We woke to blue skies and sunshine but quite strong winds which had howled through the night. Ann even got up at one stage and wound down the TV aerial. After packing up and giving Bertha a bit of a clean we headed north. This has been a good stopover to catch up on things, including communications.
Our first stop was at the Tennant Creek Telegraph Station some 11 kilometres up the highway. The Telegraph was an essential communications line before central Australia opened up and we have seen many restored telegraph stations on this journey to reflect this. This one was especially remote and was, in effect, a mini-village with most needed service, like butchers, food storage etc on site. The Tennant Creek Telegraph Station closed in 1935 but the property was used by linesmen until 1950.
From Tennant Creek our next stop was at the Three Ways Roadhouse. Three Ways is so named as it is the intersection of the Stuart Highway with the Barkly Highway which heads east into Queensland. The roadhouse was extremely busy with very long queues for fuel so we had coffee in Bertha.
Another 50 or so kilometres along the highway we stopped at the Attack Creek rest area (Camps 9 #84) for a quick look around. This is a big space with a drop toilet and other basic facilities for travellers. There were several travellers happily set-up here, with washing lines and one van had a generator going. This would a good place to stop overnight. There is also an interesting story about this place featuring our old friend John McDouall Stuart and his various expeditions. This place is the site where the native Waramungu People attacked Stuart’s expedition party and successfully defended their traditional lands. The stories continue with gold being found in the area and later with the Warumungu People’s fight for native title. An interesting place to visit but you probably wouldn’t make a special trip just to get to Attack Creek.
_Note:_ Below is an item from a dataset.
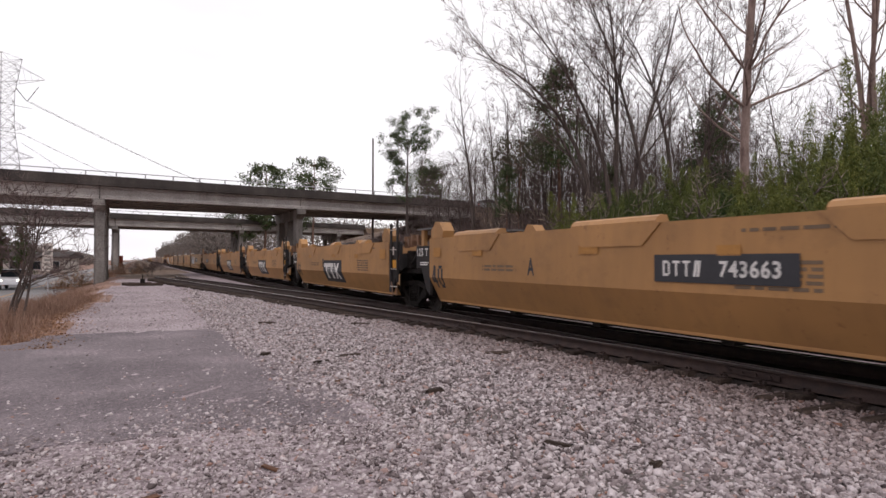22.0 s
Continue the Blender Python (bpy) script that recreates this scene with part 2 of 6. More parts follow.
def gravel_ground():
    """Ground sheet: fine crushed stone with dust, dirt and dry ground further off."""
    m, n, l, b = shader("dusty gravel ground", 0.95)
    tc, v = n.new("ShaderNodeTexCoord"), n.new("ShaderNodeTexVoronoi")
    v.inputs["Scale"].default_value = 26.0
    l.new(tc.outputs["Object"], v.inputs["Vector"])
    c = ramp(n, [(0.0, (0.245, 0.197, 0.208)), (0.5, (0.42, 0.362, 0.382)), (1.0, (0.62, 0.55, 0.58))])
    l.new(v.outputs["Color"], c.inputs[0])
    edge = ramp(n, [(0.0, (1.05, 1.05, 1.05)), (0.65, (0.6, 0.58, 0.57))])
    l.new(v.outputs["Distance"], edge.inputs[0])
    col = blend(n, l, None, c.outputs[0], edge.outputs[0], "MULTIPLY", 0.8)
    big = noise_node(n, l, 0.45, 5)
    d = ramp(n, [(0.38, (0.76, 0.72, 0.71)), (0.64, (1.06, 1.03, 1.02))])
    l.new(big.outputs[0], d.inputs[0])
    col = blend(n, l, None, col, d.outputs[0], "MULTIPLY", 1.0)
    l.new(col, b.inputs["Base Color"])
    bump(n, l, b, v.outputs["Distance"], 0.6, 0.02)
    return m


def asphalt_mat():
    m, n, l, b = shader("old grey asphalt", 0.92)
    big = noise_node(n, l, 0.5, 6, None, "Object", 0.6)
    c = ramp(n, [(0.32, (0.118, 0.095, 0.103)), (0.52, (0.172, 0.141, 0.150)), (0.72, (0.265, 0.22, 0.231))])
    l.new(big.outputs[0], c.inputs[0])
    agg = noise_node(n, l, 60, 4)
    a = ramp(n, [(0.34, (0.5, 0.5, 0.5)), (0.55, (1.05, 1.05, 1.05)), (0.68, (1.7, 1.65, 1.6))])
    l.new(agg.outputs[0], a.inputs[0])
    col = blend(n, l, None, c.outputs[0], a.outputs[0], "MULTIPLY", 1.0)
    grit = noise_node(n, l, 14, 5, None, "Object", 0.7)
    d = ramp(n, [(0.36, (0.66, 0.65, 0.65)), (0.56, (1.06, 1.06, 1.06)), (0.70, (1.45, 1.42, 1.40))])
    l.new(grit.outputs[0], d.inputs[0])
    col = blend(n, l, None, col, d.outputs[0], "MULTIPLY", 1.0)
    l.new(col, b.inputs["Base Color"])
    bump(n, l, b, agg.outputs[0], 0.5, 0.01)
    return m


GRAVEL = gravel_ground()

# ground beneath the ballast: its dark colour stands in for shade between the stones
BALLAST_UNDER = rough_mat("dusty stone fines", (0.075, 0.06, 0.055), (0.19, 0.165, 0.155), 1.5, 30, 0.95, 0.8, 0.03)
BALLAST_DARK = rough_mat("oil-blackened ballast", (0.030, 0.024, 0.021), (0.085, 0.068, 0.06), 2.0, 24, 0.9, 1.0, 0.04)
ASPHALT = asphalt_mat()
for _m in (STEEL_DARK, WHEEL_FACE, PAINT_BLACK, TIE_WOOD, BALLAST_DARK, STONE):
    _m.node_tree.nodes["Principled BSDF"].inputs["Specular IOR Level"].default_value = 0.15
ROAD = rough_mat("pale worn road", (0.20, 0.195, 0.195), (0.30, 0.29, 0.285), 0.4, 20, 0.9, 0.2, 0.01)
SOIL = rough_mat("leaf-strewn brown soil", (0.085, 0.052, 0.034), (0.20, 0.135, 0.092), 0.5, 12, 0.95, 0.5, 0.04)
STRAW = rough_mat("matted dry grass", (0.16, 0.088, 0.062), (0.34, 0.205, 0.15), 0.9, 22, 0.95, 0.6, 0.04)
# pale tone that stands in for distance haze
FAR_HAZE = rough_mat("far hazy woods", (0.16, 0.135, 0.13), (0.25, 0.215, 0.205), 0.06, 0.6, 0.95, 0.1, 0.1)
GLASS = plain("dark vehicle glass", (0.02, 0.022, 0.025), 0.12)
RUBBER = plain("tyre rubber", (0.02, 0.02, 0.02), 0.85)
CHROME = plain("bright metal", (0.6, 0.6, 0.62), 0.25, 1.0)
WHITE_PAINT = plain("white vehicle paint", (0.74, 0.74, 0.76), 0.3, 0.0, 0.05)
SILVER = plain("polished tank shell", (0.66, 0.68, 0.72), 0.3, 0.4, 0.05)
RED_BOX = rough_mat("rust-red container paint", (0.26, 0.05, 0.03), (0.34, 0.075, 0.045), 0.8, 20, 0.6, 0.1, 0.01)


def lamp_mat(name, colour, power):
    m, n, l, b = shader(name, 0.4)
    b.inputs["Base Color"].default_value = (*colour, 1)
    b.inputs["Emission Color"].default_value = (*colour, 1)
    b.inputs["Emission Strength"].default_value = power
    return m


HEADLIGHT = lamp_mat("lit headlight", (1.0, 0.95, 0.82), 3.0)
TAILLIGHT = lamp_mat("lit tail light", (0.5, 0.02, 0.015), 0.25)

# ---- mesh helpers ----
def part(name, bm, material, parent=None, label=""):
    me = bpy.data.meshes.new(name)
    bm.normal_update()
    bm.to_mesh(me)
    bm.free()
    me.materials.append(material)
    ob = new(name, me)
    if parent is not None:
        ob.parent = parent
    if label:
        ob["label"] = label
    return ob


def share(ob, parent, x=0, y=0, z=0, rz=0):
    """Another piece on the same mesh."""
    o = new(ob.name.split(".")[0], ob.data)
    o.parent = parent
    o.matrix_basis = pose(x, y, z, 0, 0, rz)
    if "label" in ob:
        o["label"] = ob["label"]
    return o


def mesh_part(name, verts, faces, material, parent=None, label=""):
    me = bpy.data.meshes.new(name)
    me.from_pydata([tuple(v) for v in verts], [], faces)
    me.materials.append(material)
    ob = new(name, me)
    if parent is not None:
        ob.parent = parent
    if label:
        ob["label"] = label
    return ob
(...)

Further up the highway we slowed down to have a look at Banka Banka Station (caravan park). This is a very popular stop and we stayed here in 2013. It was very rustic and not very organised then but things appear to have changed. We did see some new facilities and they are really packing the vans in now.
We continued up the Stuart Highway – this highway is also known as ‘Explorer’s Way’ because of the way that McDouall Stuart and his several expeditions trekked from the Southern Ocean to find the ocean in the north.
Sunday lunch was at Renner Springs Desert Hotel/Roadhouse. Being a Sunday we thought that we would treat ourselves to a roast lunch, but there were no roasts on the menu so we settled for a steak sandwich with the lot. They were huge and we could possibly have shared one between the two of us. Absolutely delicious though, and not overpriced for what we were served. This is an interesting place with a large collection of caps on the ceiling in the shop. We also had a friendly peacock come to share some lunch with us as we watched the constant flow of travellers and truckies coming in to refresh themselves and refuel their vehicles. There is also a caravan park out the back.
We skipped their coffee after lunch, as they only had instant, and continued north through the town of Elliott, which was pretty dead given it was Sunday afternoon. We did notice a sign to an historic WWII Staging Area, which we assume is associated with the Staging Area at Barrow Creek – we weren’t game to follow the dirt road this time!
We eventually stopped in a gravel pit about 20 kilometres north of Elliott and did a basic set-up. There are no facilities here but we are fully self-contained so that’s not an issue. We even have 4 bars on our phones. There are about a dozen different caravans and even a huge Winnebago Nullarbor A Class motorhome.
We’ll just have a relaxing evening and catch up on some reading as we don’t expect to have TV reception.
Wonder where we’ll be tomorrow night?